Die Preise indes sind so niedrig wie noch nie, Salz ist ein Massen- respektive Industrieprodukt geworden. Die moderne Industrie nutzt Salz auf rund 14 000 verschiedene Arten, etwa zur Herstellung von Medikamenten, zur Bodendüngung, zur Seifenherstellung, zur Wasserenthärtung, zur Färbung von Stoffen, für Regeniersalz für Spülmaschinen, die Futtermittelherstellung, Fischverarbeitung und Lederkonservierung. Den weitaus größten Teil des Salzes braucht die chemische Industrie. Sie stellt aus Salz (Natriumchlorid) Soda, Chlor und Natronlauge her.
Haupteinsatzgebiet von Chlor ist die Herstellung des Kunststoffes PVC. Abnehmer für Natronlauge sind u. a. die Bau-, Automobil- und Verpackungsindustrie, die Landwirtschaft, die Nahrungsmittel- und Textilindustrie.
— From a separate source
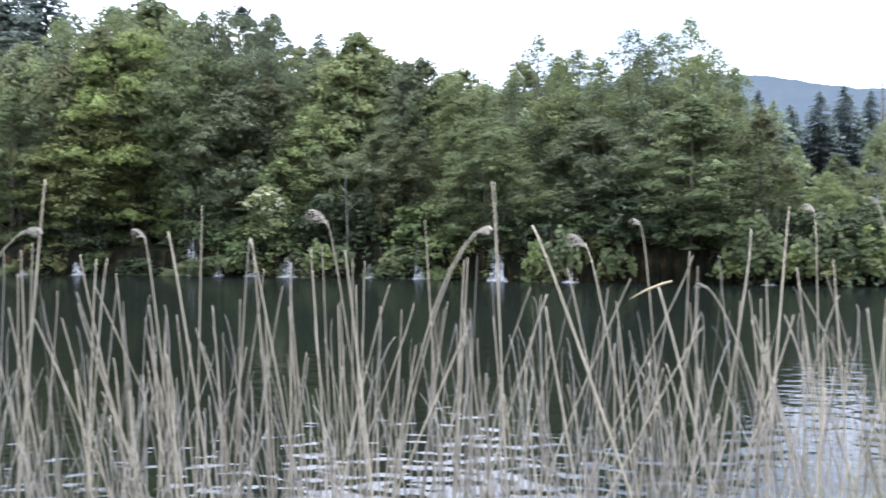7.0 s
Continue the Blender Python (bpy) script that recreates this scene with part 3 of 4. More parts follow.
        plant(ALDER[k], 10.0, az, r, height_to(az, r, el), "alder", 0.9)


def woods(name, label, spots, seed, lobes, per, leaf, mat, lobe=0.36, low=0.26, core=0.5):
    """Trees of a far slope, past counting, as one mass of leaf pads over thin trunks."""
    rng = np.random.default_rng(seed)
    centres, sizes = [], []
    for az, r, h, w in spots:
        x, y = polar(az, r)
        z = ground_z(x, y) - 0.2
        for i in range(lobes):
            u = (i + rng.random()) / lobes
            a = i * 2.4 + rng.normal() * 0.4
            rad = 0.75 * w * math.sqrt(max(0.03, 1 - (1.5 * u - 0.5) ** 2)) * (0.8 + 0.4 * rng.random())
            centres.append((x + math.cos(a) * rad, y + math.sin(a) * rad, z + h * (low + (0.9 - low) * u)))
            sizes.append(w * lobe * (0.75 + 0.5 * rng.random()))
    verts, faces, heart = lobe_cloud(rng, centres, sizes, 0.75, per, leaf, core=core)
    ob = new(name, cloud_mesh(name, verts, faces, mat, heart))
    tagged(ob, label, "woods", kind="stuff")


def build_hill_woods():
    far = []
    for ring in range(32):
        back = 2.0 + ring * 3.8
        az = -80 + random.uniform(0, 2)
        while az < -24:
            r = shore(az) + back + random.uniform(-1.8, 1.8)
            top = hill_top(az)
            if back < (122 if top > 12 else 45) and (az < -27 or ring > 3):
                h = random.uniform(3.8, 8.4)
                if ring < 7 and az > -72 or random.random() < 0.04:
                    proto = random.choice(HILL + BRIGHT * 3 if ring < 4 and az > -48 else HILL * 3 + BRIGHT)
                    plant(proto, 8.0, az, r, h, "bright" if proto in BRIGHT else "hill", random.uniform(0.85, 1.2))
                else:
                    far.append((az, r, h, h * random.uniform(0.4, 0.52)))
            az += math.degrees(4.5 / r) * random.uniform(0.75, 1.3)
    fill = []
    for ring in range(3):
        az = -30.0
        while az < 80:
            r = shore(az) + 15 + ring * 4.5 + random.uniform(-1.5, 1.5)
            h = max(3.0, height_to(az, r, skyline(az) * (random.uniform(0.68, 0.87) if az > 19 else random.uniform(0.8, 0.95))) - 0.6)
            fill.append((az, r, h, min(3.4, h * 0.34)))
            az += math.degrees(3.6 / r) * random.uniform(0.8, 1.3)
    woods("forest", "deep green broadleaf forest behind the shore trees", fill, 8, 8, 32, 0.4, M_WOODS)
    woods("hillside_woods", "dense green broadleaf woods covering a steep hillside", far, 5, 8, 34, 0.4, M_WOODS, 0.42)
    far = []
    for ring in range(12):
        az = 31 + random.uniform(0, 1)
        while az < 82:
            r = 158 + ring * 7.5 + random.uniform(-3, 3) + max(0.0, az - 60) * 0.5
            far.append((az, r, random.uniform(6, 9), random.uniform(3.2, 4.4)))
            az += math.degrees(5.6 / r) * random.uniform(0.8, 1.3)
    woods("distant_woods", "hazy dark green woods on a distant ridge", far, 6, 5, 34, 0.42, M_FAR_HAZE, 0.5, 0.05, 0.54)


def build_lime_trees():
    """A few trees of a paler green that stand out on the slope: angle, how far behind the shore, height."""
    for az, back, height in ((-54.4, 40.0, 6.5), (-63.4, 46.0, 7.0), (-44.8, 14.0, 5.0), (-28.6, 7.0, 5.5)):
        plant(LIME[0], 8.0, az, shore(az) + back, height, "bright", 1.0)


def build_spruces():
    for az, el, r in ((-7.65, 6.9, 118), (-8.9, 7.1, 121), (-10.2, 6.8, 124), (-3.7, 6.9, 110), (-4.5, 7.1, 112), (-5.3, 6.6, 115), (-6.2, 6.3, 120), (-14.7, 6.6, 104), (-16.9, 6.9, 100), (-17.8, 6.7, 104),
                      (-18.9, 7.1, 98), (-19.7, 6.7, 101), (-21.1, 7.4, 96), (-22.8, 7.2, 99), (34.7, 12.6, 82), (36.1, 12.5, 84), (29.4, 12.5, 80), (37.4, 11.6, 84), (20.1, 10.35, 62)):
        plant(SPRUCE[int(abs(az) * 10) % 3], 10.0, az, r, height_to(az, r, el), "spruce", 1.55 if az > 25 else 1.35)
    for az, el, r in ((62.5, 12.2, 100), (61.4, 12.2, 104), (56.6, 11.6, 112), (51.4, 10.6, 100), (48.1, 10.7, 100), (71.0, 12.0, 96)):
        plant(SPRUCE[int(abs(az) * 10) % 3], 10.0, az, r, min(16, height_to(az, r, el)), "spruce", 1.4)
    plant(PINE[1], 10.0, -25.5, 92, height_to(-25.5, 92, 8.8), "pine", 0.75)
    for k, (az, el, r, widen) in enumerate(((-35.4, 13.6, 126, 2.1), (-37.9, 14.2, 130, 2.0), (22.6, 11.9, 64, 0.8), (24.9, 12.3, 66, 0.9), (31.3, 11.9, 68, 0.9), (37.2, 11.9, 74, 1.3), (68.6, 12.7, 92, 1.1), (72.2, 12.2, 94, 1.0))):
        plant(PINE[k % 2], 10.0, az, r, height_to(az, r, el), "pine", widen)


def build_shore_shrubs():
    az = -78.0
    while az < 80:
        r = shore(az) + random.uniform(-0.4, 0.7)
        proto = random.choice(SHRUB)
        if min(abs(az - fall) for fall in (64.0, 61.7, 60.2, 59.2)) < 0.75:
            pass
        elif -2 < az < 29 and random.random() < 0.42 or (27 < az < 37 or -22 < az < -5) and random.random() < 0.4:
            pass
        elif -2 < az < 28 and random.random() < 0.45:
            plant(proto, 2.6, az, r + 0.8, random.uniform(1.2, 2.4), "shrub", random.uniform(0.8, 1.1), 0.1)
        else:
            plant(proto, 2.6, az, r, random.uniform(1.3, 3.0), "shrub", random.uniform(0.8, 1.2), 0.7 + 0.5 * random.random())
        az += random.uniform(0.6, 1.9 if az < 24 else 1.2)
    az = -77.0
    while az < 80:
        plant(random.choice(SHRUB), 2.6, az, shore(az) + random.uniform(1.2, 2.6), random.uniform(1.6, 3.2), "shrub", random.uniform(0.9, 1.25), 0.4)
        az += random.uniform(1.8, 3.2)
    plant(YELLOW[0], 2.4, -26.2, shore(-26.2) - 0.2, 2.9, "yellow", 1.25, 0.1)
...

Soda wird zur Herstellung von Glas, Seife, Wasch- und Putzmitteln, Leimen, Klebstoffen und Papier benötigt. Ein großer Teil des Koch- und Siedesalzes wird zudem als Streu- oder Tausalz auf unsere winterlichen Straßen aufgebracht; der Anteil von Auftausalz am Gesamtverbrauch von Salz kann in strengen Wintern bis zu 40 Prozent betragen.